Is Indian consumption in decline? Anecdotal evidence has pointed that way for some time. But now, a leaked survey report of the National Statistical Office (NSO), published on Friday in Business Standard, seems to confirm suspicions of such a trend. According to the report, inflation-adjusted consumer spending in 2017-18 fell for the first time in four decades. Titled Key Indicators: Household Consumer Expenditure in India, it crunched data from a vast sample of households across the country to find that in the period from July 2017 to June 2018, when the survey was conducted, India’s monthly per capita consumption expenditure was ₹1,446, down 3.7% from ₹1,501 in 2011-12, the last time the NSO went out asking people. The average money spent every month by rural residents in 2017-18 was 8.8% less than six years earlier, while urban consumption was up 2%. If accurate, this would lend credence to the argument that people’s purchases alone could not have sustained high levels of economic growth while investment was trailing off over the past seven odd years; the slowdown looks far broader. It also raises the worry that large numbers of low-income Indians might have slipped into poverty.
The government has rejected the NSO survey as flawed—and it may well be. Since it’s carried out twice a decade, it does not offer year-by-year data for analysis, and given the fog that hovers around official datasets, it’s difficult to determine the reliability of any. Even samples that are random to the extent possible can fail to be representative. Also, flaws could creep in from the “deflator" being used to snip out inflation. What should make us pause before taking those bleak numbers at face value, however, is the fact that they’re hard to square with India’s economic growth over the six-year span under study. Consumption constitutes about three-fifths of our gross domestic product (GDP). Investment expenditure, which makes up most of the rest, has clearly been sluggish. If individual spending was in decline across India, aggregate demand would have been hit hard and our GDP would not have recorded much growth over those years. Even the performance of corporate India would have been worse than reported. Admittedly, allegations have been made that our GDP was inflated by a 2015 switch in the way it is calculated. Even so, the discrepancy looks much too stark. Might some other factor be at play?

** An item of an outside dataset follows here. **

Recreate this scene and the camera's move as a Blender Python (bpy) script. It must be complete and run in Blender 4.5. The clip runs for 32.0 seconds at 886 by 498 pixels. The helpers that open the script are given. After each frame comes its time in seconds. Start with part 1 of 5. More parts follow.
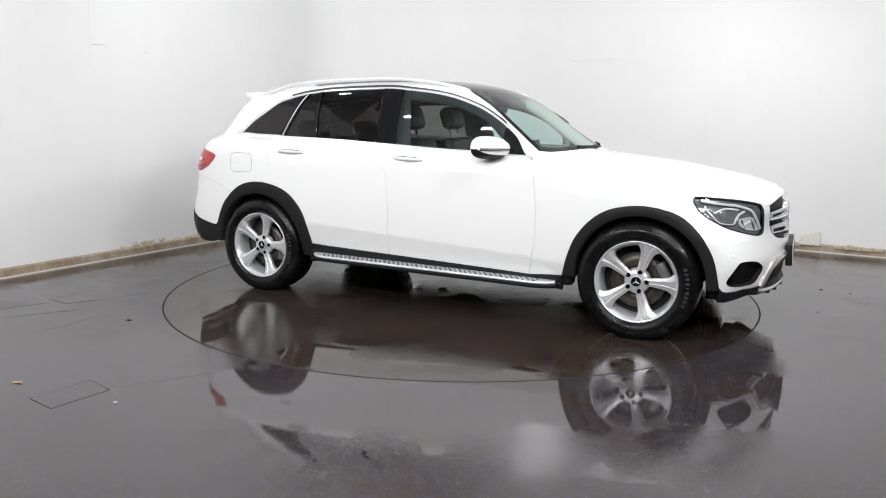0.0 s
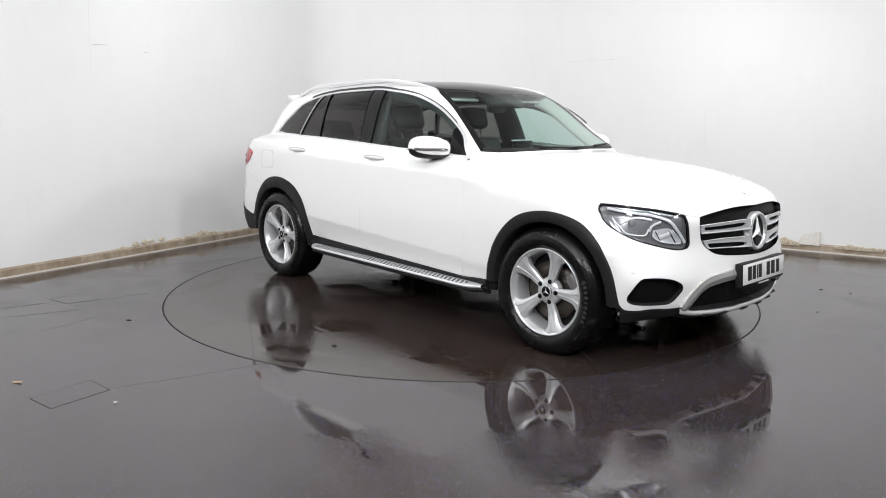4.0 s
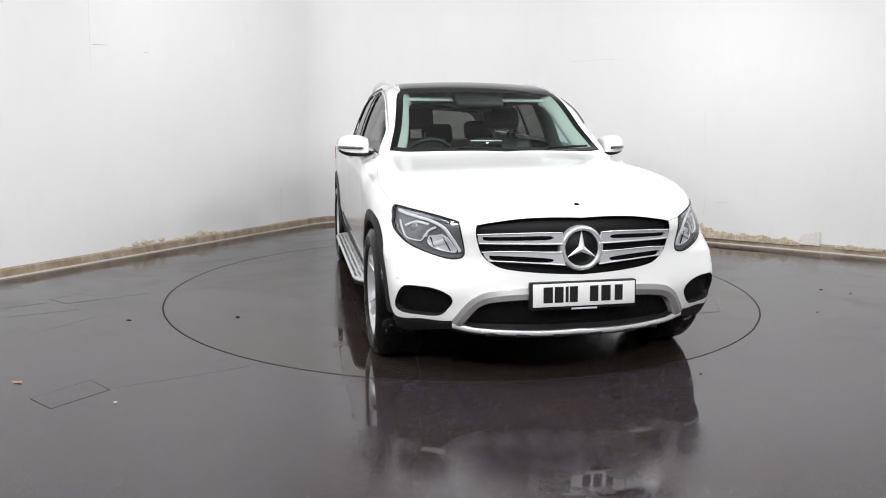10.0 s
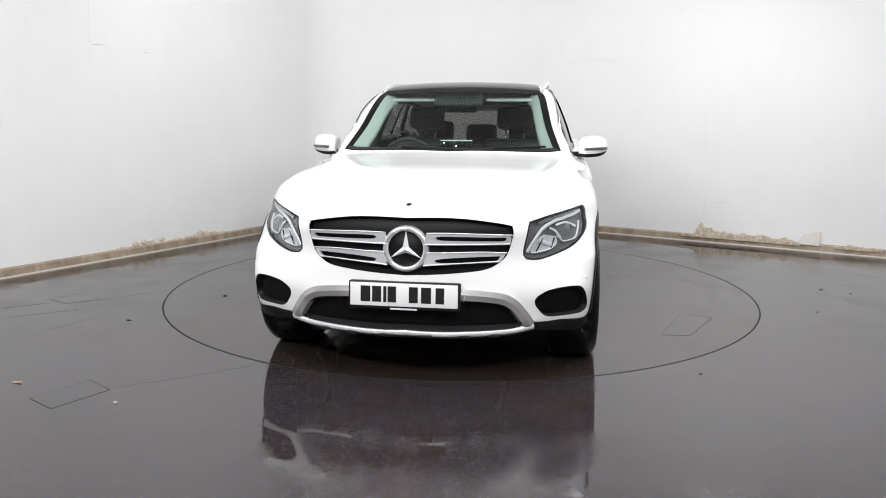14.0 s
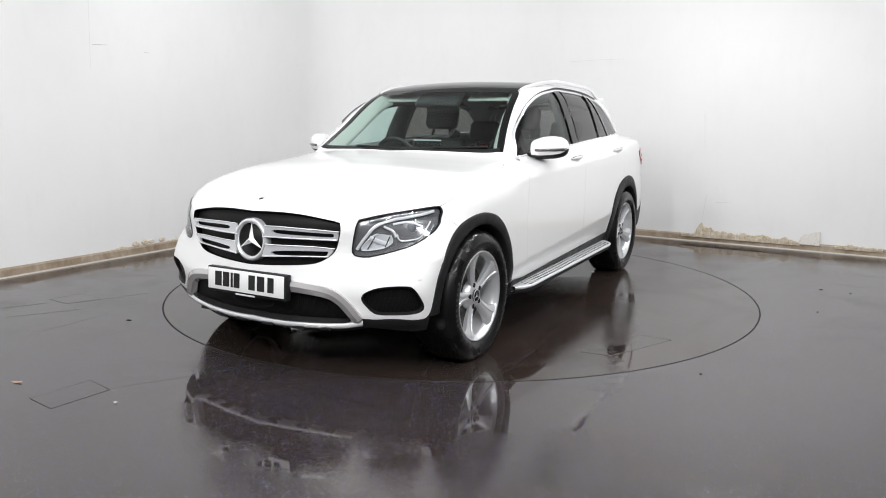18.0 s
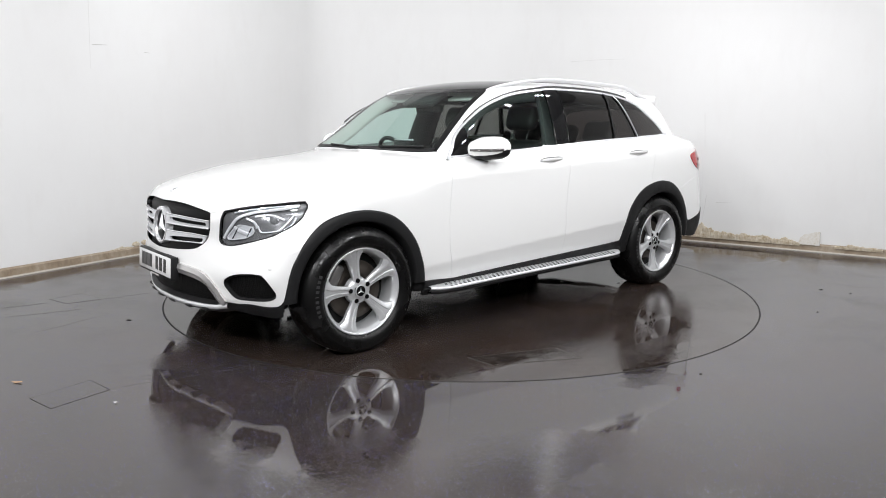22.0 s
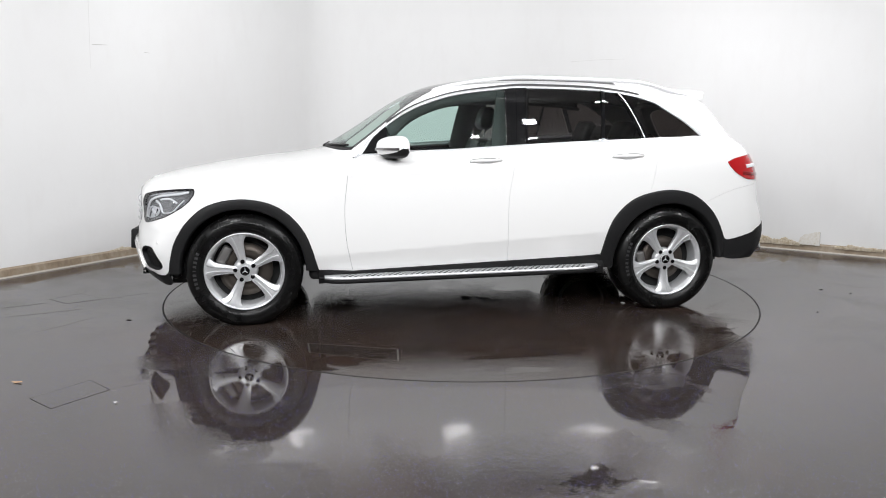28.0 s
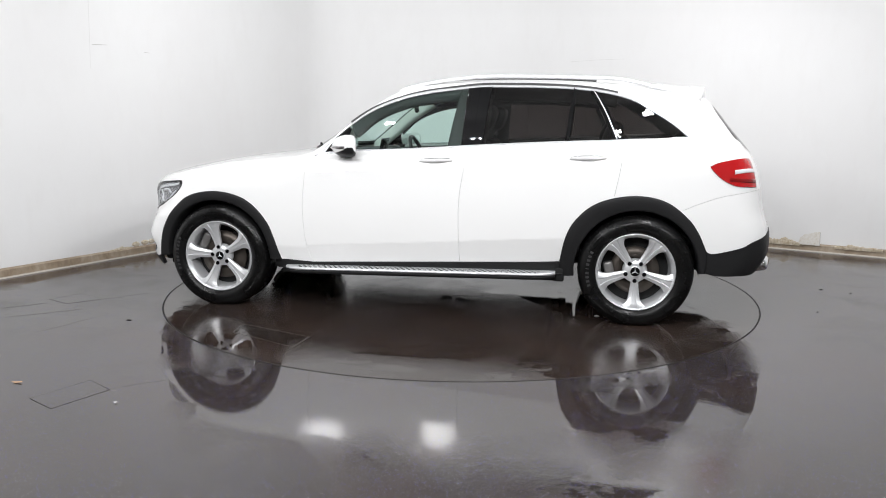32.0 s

One plausible explanation involves that great black box of the Indian economy, the informal sector. Commercial activity that is not on the official radar does not get captured properly by our GDP data, but this sector is undeniably vast and has always had millions of dependents. Notably, the NSO survey began about half a year after the demonetization move of November 2016. This exercise left large parts of the country starved of cash and millions of currency-dependent businesses reeling. Also, July 2017 was the point at which the goods and services tax was imposed, which also had a major impact on the sector. There is little except plain observation to support this, but it’s possible that consumption saw a sudden drop in 2017-18 as a result of those disruptions. The distress in the countryside, we know, was especially severe. There may well have been a recovery since, but various signals suggest that plenty of pain persists. Whether the survey’s findings are valid or not, rural India deserves extra government help.